Molto spesso ci sentiamo disturbati dai film-documentari che denunciano le condizioni in cui vengono detenute molte specie di animali negli allevamenti. Un tema che spacca in due la popolazione, forse anche in tre: ovvero le persone omnivore da quelle vegane o vegetariane. Recentemente grazie ai social network è aumentata la diffusione dell’informazione e al contempo si sono moltiplicate le polemiche tra posizioni estremiste.

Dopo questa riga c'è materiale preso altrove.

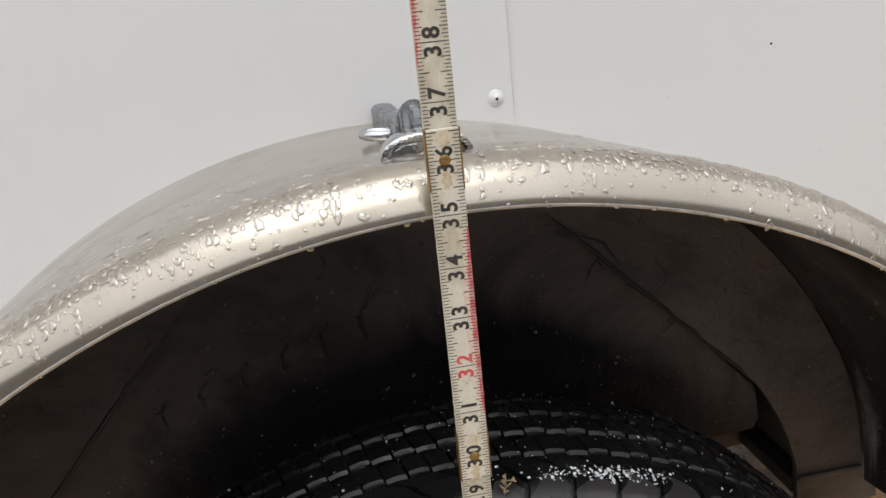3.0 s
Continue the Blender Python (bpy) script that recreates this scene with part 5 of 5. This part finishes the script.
# a scrap of leaf caught on the tyre's shoulder
bm = bmesh.new()
rng = random.Random(3)
c0 = Vector((-0.054, -0.1800, 0.6965))
for k in range(16):
    d = Vector((rng.gauss(0, 0.0030), rng.gauss(0, 0.0012) - 0.001, rng.gauss(0.0015, 0.0024)))
    vs = [bm.verts.new(c0 + d + Vector((rng.gauss(0, 0.0013), rng.gauss(0, 0.0010), rng.gauss(0, 0.0014)))) for _ in range(4)]
    for tri in ((0, 1, 2), (0, 2, 3), (0, 3, 1), (1, 3, 2)):
        bm.faces.new([vs[i] for i in tri])
tagged(part("leaf_scrap", bm, STRAW, None, "", 0), "crumpled tan scrap of leaf on the tyre shoulder", "leaf")


def build_straw(points, r, label):
    bm = bmesh.new()
    tube(bm, [Vector(p) for p in points], r, 6)
    tagged(part("straw", bm, STRAW, None, "", 60), label, "straw", "straws stuck in the wheel housing")


build_straw([(-0.0410, 0.0046, 0.847), (-0.0405, 0.0044, 0.838), (-0.0450, 0.0044, 0.830), (-0.0550, 0.0046, 0.824)], 0.0012, "pale bent straw stuck to the black wheel housing")
build_straw([(-0.0390, 0.0046, 0.846), (-0.0445, 0.0044, 0.837), (-0.0520, 0.0046, 0.826)], 0.0009, "pale bent straw stuck to the black wheel housing")
build_straw([(-0.1380, 0.0046, 0.860), (-0.1150, 0.0044, 0.8545), (-0.0880, 0.0046, 0.8545)], 0.0010, "pale thin straw stuck to the black wheel housing")


def build_mud_specks():
    """Dried specks of mud and grit on the splash panel, the flange and the fender's underside."""
    rng_ = random.Random(17)
    verts, faces = [], []
    for k in range(520):
        if k < 300:
            x, z = rng_.uniform(-0.44, 0.22), rng_.uniform(0.56, 0.80)
            y = 0.0297
            if z > 0.80 - max(0.0, (x - 0.03) * 0.93, (-0.235 - x) * 1.05) - 0.01:
                continue
        else:
            a, r = math.radians(rng_.triangular(6, 176, 24)), rng_.uniform(0.405, 0.448)
            x, z, y = ARCH_X + r * math.cos(a), ARCH_Z + r * math.sin(a), 0.0057
        s = 0.0003 + min(rng_.expovariate(1 / 0.0004), 0.0016)
        m = Matrix.Translation((x, y, z)) @ Matrix.Rotation(radians(90), 4, "X") @ Matrix.Rotation(rng_.uniform(0, 3.1), 4, "Z") @ Matrix.Diagonal((s, s * rng_.uniform(0.5, 1.8), s, 1))
        bead(verts, faces, m, 6, 0.5)
    me = bpy.data.meshes.new("mud_specks")
    me.from_pydata(verts, [], faces)
    me.materials.append(SPECK)
    tagged(new("mud_specks", me), "pale dried mud specks on the black wheel housing", "mud", kind="stuff")


build_mud_specks()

Una crudeltà quella degli allevamenti intensivi che ha ispirato una fotografa: Janne Anne Mc Arthur la quale, attraverso il mondo, ha voluto raccontare i momenti di terrore vissuti da molti animali, tenuti in condizioni di prigionia o poco prima della loro morte. Storie di sfruttamento, come gli animali di circo o da lavoro, animali destinati alla ricerca scientifica e quelli al macello. Tra queste non mancano racconti di salvataggi.
La serie fotografica è stata raccolta in un libro intitolato “Noi Animali- We Animals”, tradotto in italiano e pubblicato dalla casa editrice Safarà. Tra le immagini, quelle del terrore di un vitello separato troppo presto dalla madre in un caseificio, quello di un cervo impagliato nelle braccia di una bambina per le strade di New York fino allo sguardo terrorizzato di un coniglio, immortalato qualche istante prima di essere macellato.
Storie crudeli ma anche salvataggi, come il gorilla recuperato da un mercato della carne in Camerun. L’orrore vissuto dagli animali, il terrore e la paura inflitti dagli esseri umani che senza scrupoli li privano della loto natura e dignità, costringendoli in luoghi estranei e spaventosi. Come nel caso delle scimmie, catturate nel Sudest Asiatico e destinate ai laboratori.
“Quello che vedrete in queste pagine potrebbe sorprendervi o disturbarvi. Il mio scopo non è quello di farvi allontanare, ma di trascinarvi dentro, portarvi più vicino; rendervi partecipi. Voglio che le mie fotografie siano tanto belle ed evocative quanto veritiere e potenti. Spero che vi prendiate il giusto tempo non solo per guardare ma per vedere, anche solo come gesto di rispetto per i miliardi di animali di cui non notiamo né la vita, né la morte”.